NU Online News Service, Sept. 9, 9:29 a.m. EST

As the world’s societies strain to adjust to emerging new economies, the insurance industry will be called upon to play a greater role in spreading the cost of risk with governments while also participating in greater opportunities, says Martin Sullivan, deputy chairman of Willis Group.

Giving a speech in London before a group of company executives, Sullivan says that in a period of austerity, “consumers of the industrial world, many of them American, are retrenching.”

Government is shrinking in the face of rising deficits and “Big government is less and less able to step in” to help.

“The burden on the insurance industry will increase,” he says, to develop solutions with government to “find ways to spread the costs for injury compensation and rebuilding.”

He adds, “It is in the interest of individual insurers to participate at the local and national levels to find solutions for perils that have previously been ‘insured’ by taxpayers.”

Risks that were once considered “uninsurable” will need solutions, Sullivan continues.

“Global warming, public health, terrorism, food supply, and water scarcity are all issues that can benefit from underwriting expertise,” he says.

“Local and national insurers will need to join global insurers at the table with governments and other interested parties to wrestle with these problems,” says Sullivan.

On the other hand, great opportunities are opening up for the industry as India’s and China’s economies grow.

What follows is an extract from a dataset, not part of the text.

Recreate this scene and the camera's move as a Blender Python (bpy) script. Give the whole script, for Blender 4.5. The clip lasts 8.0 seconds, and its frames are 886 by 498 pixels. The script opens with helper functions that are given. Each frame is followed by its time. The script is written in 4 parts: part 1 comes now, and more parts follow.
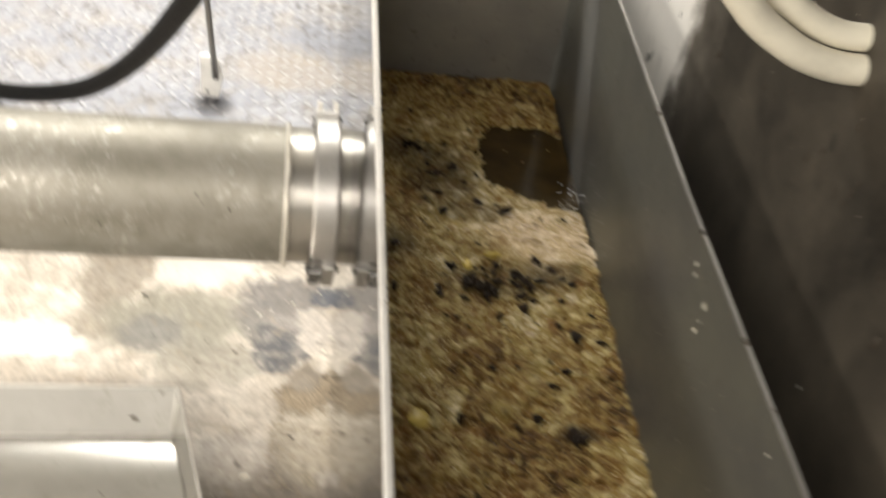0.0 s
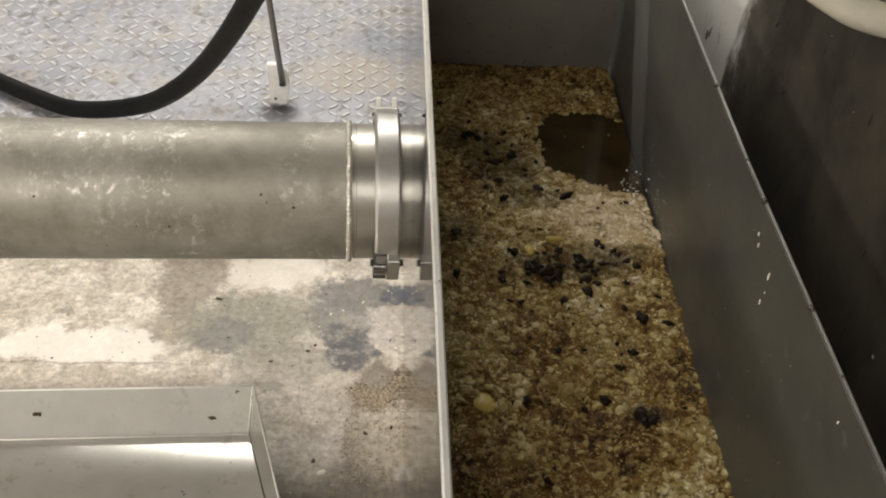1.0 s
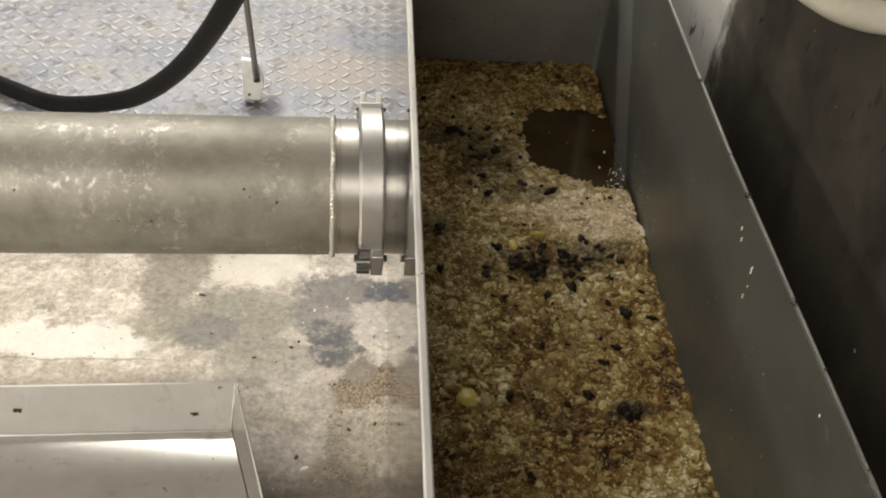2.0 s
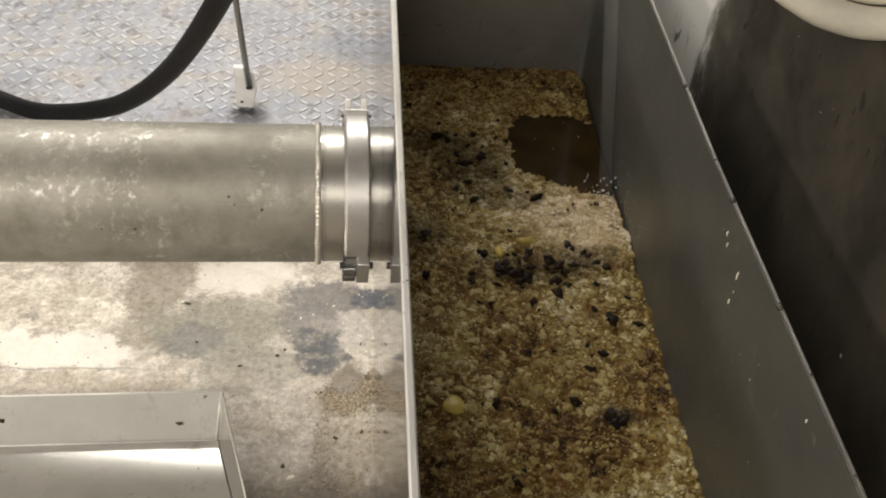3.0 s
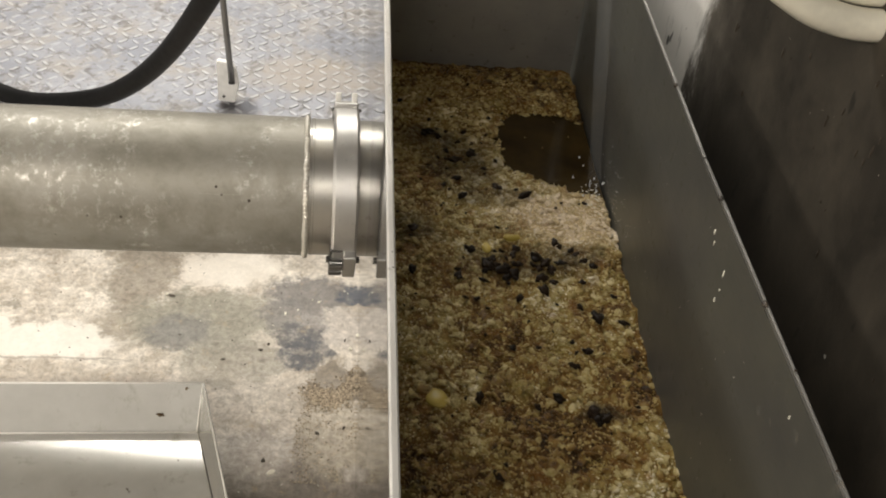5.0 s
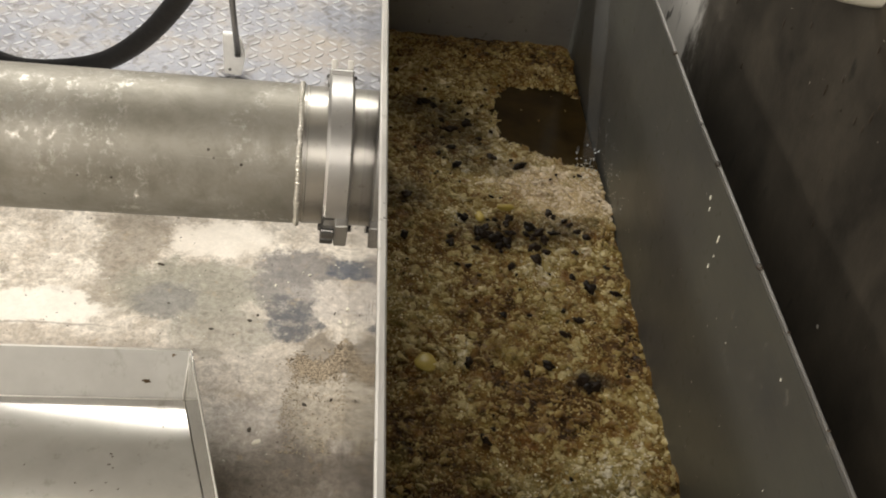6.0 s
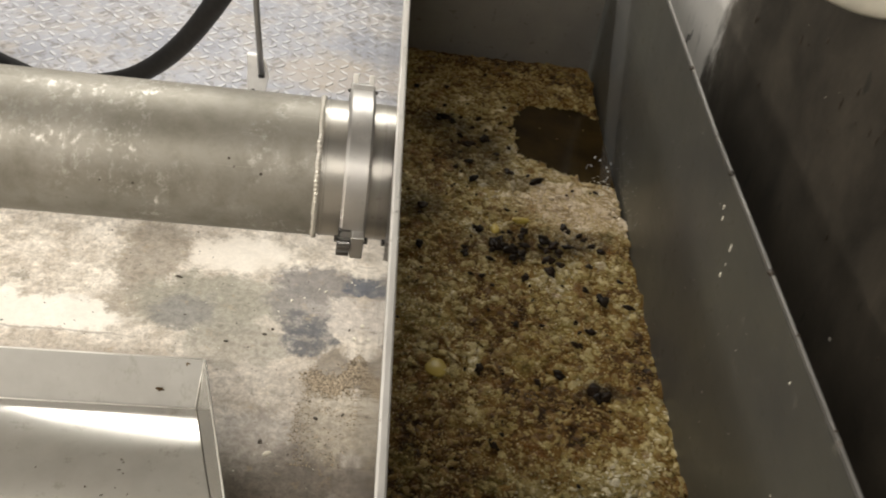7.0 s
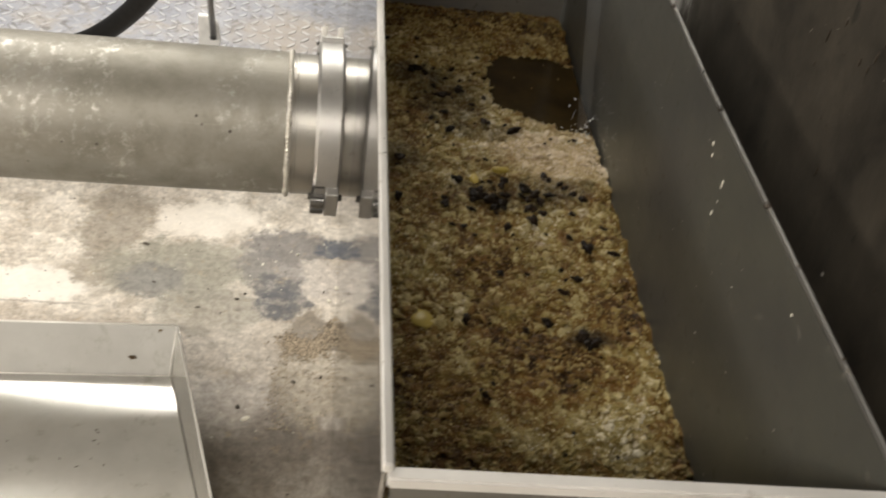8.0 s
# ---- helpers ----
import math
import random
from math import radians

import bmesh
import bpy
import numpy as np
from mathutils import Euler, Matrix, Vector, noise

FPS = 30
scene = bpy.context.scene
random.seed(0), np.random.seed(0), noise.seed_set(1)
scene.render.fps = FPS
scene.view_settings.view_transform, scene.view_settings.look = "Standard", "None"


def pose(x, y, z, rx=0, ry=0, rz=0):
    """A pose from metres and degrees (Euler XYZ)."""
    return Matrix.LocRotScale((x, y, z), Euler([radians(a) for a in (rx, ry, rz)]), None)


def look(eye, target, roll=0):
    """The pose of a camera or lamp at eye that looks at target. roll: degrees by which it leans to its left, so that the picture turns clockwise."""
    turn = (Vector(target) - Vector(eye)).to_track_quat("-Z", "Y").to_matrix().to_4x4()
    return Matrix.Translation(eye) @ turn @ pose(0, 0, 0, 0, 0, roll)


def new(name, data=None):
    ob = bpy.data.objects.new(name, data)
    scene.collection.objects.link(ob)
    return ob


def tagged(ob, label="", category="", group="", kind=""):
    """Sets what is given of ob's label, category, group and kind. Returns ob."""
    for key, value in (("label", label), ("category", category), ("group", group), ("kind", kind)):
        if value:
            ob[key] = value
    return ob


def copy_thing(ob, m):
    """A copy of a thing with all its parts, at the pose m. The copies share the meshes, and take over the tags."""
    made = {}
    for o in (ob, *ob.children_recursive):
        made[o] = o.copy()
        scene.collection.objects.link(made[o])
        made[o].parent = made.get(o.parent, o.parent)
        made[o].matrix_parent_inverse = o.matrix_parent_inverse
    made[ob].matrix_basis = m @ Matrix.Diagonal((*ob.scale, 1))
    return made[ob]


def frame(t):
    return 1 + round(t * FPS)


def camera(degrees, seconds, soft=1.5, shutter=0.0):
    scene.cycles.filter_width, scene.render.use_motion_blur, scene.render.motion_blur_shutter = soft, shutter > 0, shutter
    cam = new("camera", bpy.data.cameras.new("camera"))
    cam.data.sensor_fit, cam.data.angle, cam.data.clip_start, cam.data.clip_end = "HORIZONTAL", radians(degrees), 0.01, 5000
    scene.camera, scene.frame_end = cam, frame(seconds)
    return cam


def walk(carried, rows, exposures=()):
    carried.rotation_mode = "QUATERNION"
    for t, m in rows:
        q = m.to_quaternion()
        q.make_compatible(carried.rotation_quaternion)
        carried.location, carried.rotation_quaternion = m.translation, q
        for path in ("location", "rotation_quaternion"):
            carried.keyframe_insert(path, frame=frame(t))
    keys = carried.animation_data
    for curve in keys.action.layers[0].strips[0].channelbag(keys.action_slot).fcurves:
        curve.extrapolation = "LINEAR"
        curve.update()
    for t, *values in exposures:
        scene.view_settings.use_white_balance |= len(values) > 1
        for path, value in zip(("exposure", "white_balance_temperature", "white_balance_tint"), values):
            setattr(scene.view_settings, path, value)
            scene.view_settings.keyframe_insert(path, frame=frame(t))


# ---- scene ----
cam = camera(47.9, 8.0, soft=1.9, shutter=1.0)
PATH = [
    (0, (-0.076, -0.294, 1.438), (0.205, 1.183, 0.119), 10.6),
    (0.1, (-0.07, -0.285, 1.428), (0.179, 1.209, 0.121), 8.8),
    (0.2, (-0.06, -0.293, 1.412), (0.167, 1.211, 0.114), 7.9),
    (0.5, (-0.058, -0.311, 1.416), (0.102, 1.187, 0.1), 6.4),
    (1, (-0.053, -0.312, 1.422), (0.072, 1.182, 0.097), 4.2),
    (1.5, (-0.051, -0.314, 1.419), (0.087, 1.176, 0.092), 4.6),
    (3, (-0.048, -0.31, 1.412), (0.131, 1.19, 0.1), 5.4),
    (3.5, (-0.047, -0.311, 1.414), (0.143, 1.193, 0.11), 5.6),
    (4, (-0.046, -0.313, 1.404), (0.152, 1.195, 0.107), 6.4),
    (5.3, (-0.047, -0.323, 1.392), (0.16, 1.182, 0.09), 8.1),
    (5.5, (-0.044, -0.332, 1.371), (0.166, 1.167, 0.065), 8.7),
    (6, (-0.043, -0.332, 1.364), (0.176, 1.166, 0.057), 9.4),
    (6.5, (-0.04, -0.339, 1.373), (0.157, 1.179, 0.086), 8.7),
    (7, (-0.033, -0.361, 1.341), (0.139, 1.188, 0.088), 9.7),
    (7.3, (-0.034, -0.359, 1.312), (0.163, 1.207, 0.083), 11.2),
    (7.4, (-0.05, -0.335, 1.311), (0.225, 1.216, 0.078), 11.8),
    (7.5, (-0.044, -0.339, 1.309), (0.239, 1.207, 0.072), 11.2),
    (7.7, (-0.046, -0.351, 1.298), (0.229, 1.179, 0.04), 11.0),
    (8, (-0.054, -0.354, 1.302), (0.202, 1.154, 0.014), 10.0),
]
walk(cam, [(t, look(eye, target, roll)) for t, eye, target, roll in PATH],
     exposures=[(0.0, 0.45), (0.3, 0.02), (0.5, -0.18), (1.0, -0.20), (1.6, -0.10), (3.0, -0.08), (7.0, -0.06), (7.5, -0.12), (8.0, -0.03)])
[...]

Sullivan says a burgeoning middle class in those nations will eventually need insurance services.

“The emerging world with its billions of new middle-class consumers will open a golden age of insurance—an age that will benefit the entire global economy,” says Sullivan. “And in this case, too, progress will be underwritten by the insurance industry—the same virtues that have served us, our clients, and our communities for so many centuries are strong enough to carry us through many more.”